Typically, liberals think “freedom for the pike is death for the minnows”, so protecting the freedom of minnows entails putting limits on the freedom of pikes. This can emerge in fiscal policy, for example, when liberals demand heavy taxes of richer individuals to provide free education or health care for poorer individuals. So liberals tend to be “left wing”, although clear-thinking liberals do not regard equality as valuable in itself. Ironing out some extreme inequalities is more the unintended by-product of enhancing the freedom of poorer individuals, which only comes at the cost of limiting some freedoms of richer individuals. This is only justifiable as long as there is an overall enhancement of freedom.
So much for liberalism. What about conservatism? Properly speaking, a conservative is someone who takes a cautious approach to political change. Conservatives do not oppose change per se: in Burke’s words, “a state without the means of some change is without the means of its conservation.” Conservatives often welcome newer arrangements, but they always strive to keep what we know works tolerably well (or even tolerably badly, as long as it’s tolerable). Conservatives are above all sceptical pragmatists rather than convinced radicals. They don’t think anyone knows enough about society to justify root-and-branch reform of the sort attempted in political revolutions. These revolutions are usually bloody, and the changes they bring are rarely for the better, although the people who bring them about always write about them in glowing, euphemistic terms.
It is a pity that so much political discourse assumes liberalism and conservatism are opposed to each other. Liberals and conservatives are often supposed to be rivals, or even enemies.

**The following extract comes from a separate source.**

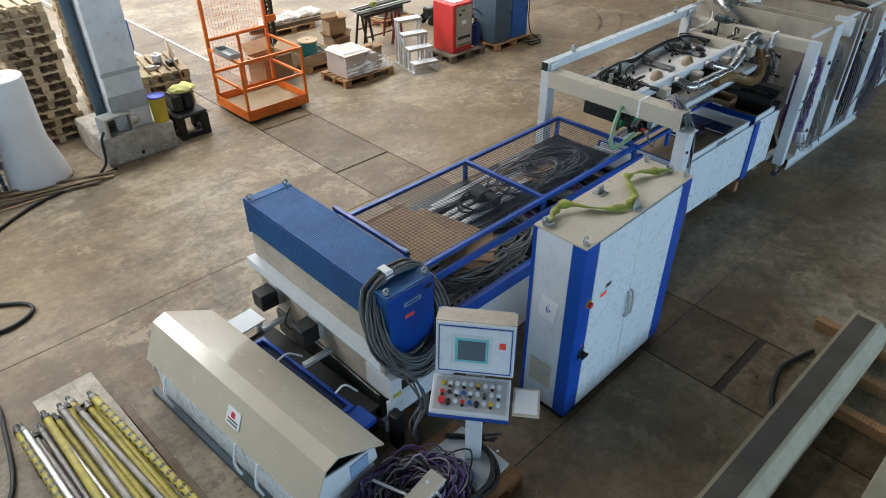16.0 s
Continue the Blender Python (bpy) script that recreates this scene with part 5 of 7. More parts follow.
# ---- conveyor, cabinet, control panel, hoods ----
def conveyor():
    t = thing("belt_conveyor", -13.75, 6.0, 0, "pale grey and blue conveyor with a wire mesh guard on top", "conveyor")
    x0, x1 = -1.75, 1.9
    part("side_panel", S().box(x0, x1, -0.75, -0.73, 0.28, 0.86, 0.003), LIGHTGREY, t)
    part("side_panel", S().box(x0, x1, 0.73, 0.75, 0.28, 0.86, 0.003), LIGHTGREY, t)
    part("blue_rail", S().box(x0, x1, -0.765, -0.70, 0.862, 1.0, 0.004), BLUE, t)
    part("blue_rail", S().box(x0, x1, 0.70, 0.765, 0.862, 1.0, 0.004), BLUE, t)
    part("lower_rail", S().box(x0, x1, -0.72, -0.66, 0.22, 0.28), LIGHTGREY, t)
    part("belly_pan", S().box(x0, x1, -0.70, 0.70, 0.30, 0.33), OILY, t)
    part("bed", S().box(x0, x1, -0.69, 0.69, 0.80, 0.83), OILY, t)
    for x in (-1.6, -0.2, 1.7):
        for y in (-0.68, 0.68):
            part("leg", S().box(x - 0.04, x + 0.04, y - 0.04, y + 0.04, 0, 0.28), LIGHTGREY, t)
            part("leg_foot", S().box(x - 0.08, x + 0.08, y - 0.06, y + 0.06, 0, 0.012), STEEL, t)
    for k in range(9):
        y = -0.6 + k * 0.15
        s = S().box(x0 + 0.1, -0.25, y - 0.05, y + 0.05, 0.9, 0.905).box(x0 + 0.1, -0.25, y - 0.055, y - 0.05, 0.86, 0.905).box(x0 + 0.1, -0.25, y + 0.05, y + 0.055, 0.86, 0.905)
        slat = part("slat", s, GALV, t)
        h = S()
        for j in range(14):
            xx = x0 + 0.2 + j * 0.095
            h.box(xx, xx + 0.055, y - 0.012, y + 0.012, 0.9055, 0.907)
        part("slot", h, BLACK, slat)
    for k in range(10):
        xx = 0.75 + k * 0.115
        part("chain_track", S().box(xx - 0.03, xx + 0.03, -0.66, 0.6, 0.84, 0.93 + 0.03 * (k % 2)), (OILY, STEEL, BLACK)[k % 3], t)
    for k in range(12):
        part("track_link", S().box(0.86, 0.92, -0.6 + k * 0.1, -0.54 + k * 0.1, 0.93, 0.99, 0.006), OILY, t)
    # mesh guard
    gx0, gx1, gy0, gy1, gz = -1.62, 1.76, -0.46, 0.64, 1.4
    fr = part("guard_frame", S().box(gx0, gx1, gy0 - 0.02, gy0 + 0.02, gz - 0.04, gz).box(gx0, gx1, gy1 - 0.02, gy1 + 0.02, gz - 0.04, gz).box(gx0, gx0 + 0.04, gy0 + 0.02, gy1 - 0.02, gz - 0.04, gz).box(gx1 - 0.04, gx1, gy0 + 0.02, gy1 - 0.02, gz - 0.04, gz).box(0.08, 0.12, gy0 + 0.02, gy1 - 0.02, gz - 0.038, gz + 0.002), BLUE, t, "blue guard frame")
    part("guard_edge", S().box(gx0, gx1, gy0 - 0.1, gy0 - 0.07, 1.24, 1.31), BLUE, t)
    wires = S()
    n = 27
    for k in range(1, n):
        y = gy0 + (gy1 - gy0) * k / n
        wires.cyl((gx0 + 0.02, y, gz - 0.012), (gx1 - 0.02, y, gz - 0.012), 0.0025, seg=4)
    n = 84
    for k in range(1, n):
        x = gx0 + (gx1 - gx0) * k / n
        wires.cyl((x, gy0, gz - 0.007), (x, gy1, gz - 0.007), 0.0025, seg=4)
    tagged(part("wire_mesh", wires, GUARDWIRE, t, "dark blue wire mesh"), kind="stuff")
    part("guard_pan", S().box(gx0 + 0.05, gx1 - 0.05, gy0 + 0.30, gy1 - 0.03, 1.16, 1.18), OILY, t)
    for x in (gx0 + 0.02, 0.1, gx1 - 0.02):
        for y in (gy0, gy1):
            part("guard_post", S().box(x - 0.02, x + 0.02, y - 0.019, y + 0.019, 1.0, gz - 0.04), BLUE, t)
    rail = part("end_rail", S().box(-1.67, -1.63, -0.40, 0.64, 1.53, 1.568, 0.005).box(-1.668, -1.632, -0.398, -0.36, 1.02, 1.53).box(-1.668, -1.632, 0.60, 0.638, 1.02, 1.53), BLUE, t)
    part("rail_plug", S().box(-1.665, -1.635, 0.64, 0.646, 1.535, 1.563).box(-1.665, -1.635, -0.406, -0.40, 1.535, 1.563), BLACK, rail)
    wires = S()
    for k in range(1, 25):
        wires.cyl((-1.65, -0.36 + 0.04 * k, 1.30), (-1.65, -0.36 + 0.04 * k, 1.53), 0.0024, seg=4)
    for k in range(6):
        wires.cyl((-1.65, -0.36, 1.31 + 0.04 * k), (-1.65, 0.60, 1.31 + 0.04 * k), 0.0024, seg=4)
    tagged(part("end_mesh", wires, GUARDWIRE, t, "dark wire mesh"), kind="stuff")
    # hydraulic clutter and wiring before a black sheet that stands for the dark of an open side panel
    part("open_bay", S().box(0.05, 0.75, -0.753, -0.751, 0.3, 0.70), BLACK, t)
    clutter(t, 0.08, 0.72, -0.80, -0.755, 0.34, 0.66, 44, 71, 0.7)
    part("blue_tube", S().box(1.72, 2.42, -0.52, -0.48, 1.36, 1.40, 0.004).box(2.38, 2.42, -0.52, -0.48, 1.18, 1.36, 0.004), BLUE, t)
    part("dark_arm", S().box(1.06, 1.11, -0.88, -0.35, 0.94, 1.0, 0.008).box(1.06, 1.11, -0.88, -0.80, 0.78, 0.94, 0.008), DARKGREEN, t)
    part("yellow_hose", S().tube([(0.85, -0.6, 1.05), (1.02, -0.8, 0.95), (1.08, -0.9, 0.6), (1.1, -0.95, 0.25), (1.25, -0.95, 0.05)], 0.016, 8, 6), paint("ochre_hose", (0.3, 0.22, 0.06), 0.5), t)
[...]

But really, they just emphasize one or the other of two essential components of thought. The necessity of both components is perhaps most obvious in the growth of scientific knowledge. On the one hand, we need new ideas and playful thinking; on the other hand, we cannot accept ideas that contradict what we believe already. So science proceeds by means of both a free-thinking liberalism and a cautious conservatism. Science needs sometimes nutty experimentation and wild theorizing, as well as careful observation, testing, and the judicious application of logic. The latter essentially involves accepting a new idea only if it fits with what we know works already. This insistence on a good “fit” gives us a preference for modest rather than extravagant theory, simple rather than complicated theory, and so on.

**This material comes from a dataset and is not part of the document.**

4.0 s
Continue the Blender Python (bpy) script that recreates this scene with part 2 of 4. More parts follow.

Interestingly, this conservative principle in science is an essential ingredient in the lead-up to a scientific revolution. Over the course of a theory’s growth, anomalies build up, like pressures between tectonic plates, to the point where “something’s gotta give” and an intellectual earthquake occurs. Those pressures can only build up where change is resisted — in Thomas Kuhn’s terminology, where a “paradigm” is clung to, often with grim, partisan determination. In the end, change cannot be avoided any longer, and it is dramatic and precipitous. Scientific revolutions are often bad-tempered, but they are never literally bloody like political revolutions, and they nearly always do a lot of good, because they involve the adoption of completely new and better ways of looking at things. No one loses their life in a scientific revolution, although some lose their jobs.
One of the most important aspects of conservatism is its rejection of “foundations” or basic principles. Conservatism is thus opposed to radicalism rather than liberalism, where radicalism supposes that the goodness or badness of a political system depends on a small set of basic principles. Typically, political radicals think “the system” is irredeemably flawed because it has some basic injustice built into its foundations. The cure, radicals suppose, is a revolution that will change everything from the bottom up, starting at the foundations and going all the way to the top of the edifice. Alas, human nature being what it is, radical attempts to change everything usually end up where you get to “meet the new boss / same as the old boss”.
The dominant conservative metaphor for knowledge (political or otherwise) is not that of a building resting on a foundation of basic principles, but rather of a web anchored at various points to the real world. These points inevitably change as circumstances change, and the web itself is an “organic”, evolving thing. The repairs are ongoing, piecemeal, and have to be made without “stepping off” the web. The role of circumstances is important here. Conservatives appeal to particular circumstances rather than to general principles when trying to work out what is for the best. As Burke put it: “Circumstances (which with some gentlemen pass for nothing) give in reality to every political principle its distinguishing colour and discriminating effect. The circumstances are what render every civil and political scheme beneficial or noxious to mankind.”
There seems to have been a remarkable mutual admiration and intellectual agreement between Burke and Adam Smith. Both had a wide liberal streak, as do almost all present-day libertarians. However, something intrigues me in present-day libertarianism, which often appeals to basic principles. Although present-day libertarians often describe themselves as “conservative”, I suspect that many of them are more radical than conservative. The urge to change the entire system from the bottom up isn’t just found among “anti-capitalist” socialists, but also among some “pro-capitalist” anarchists!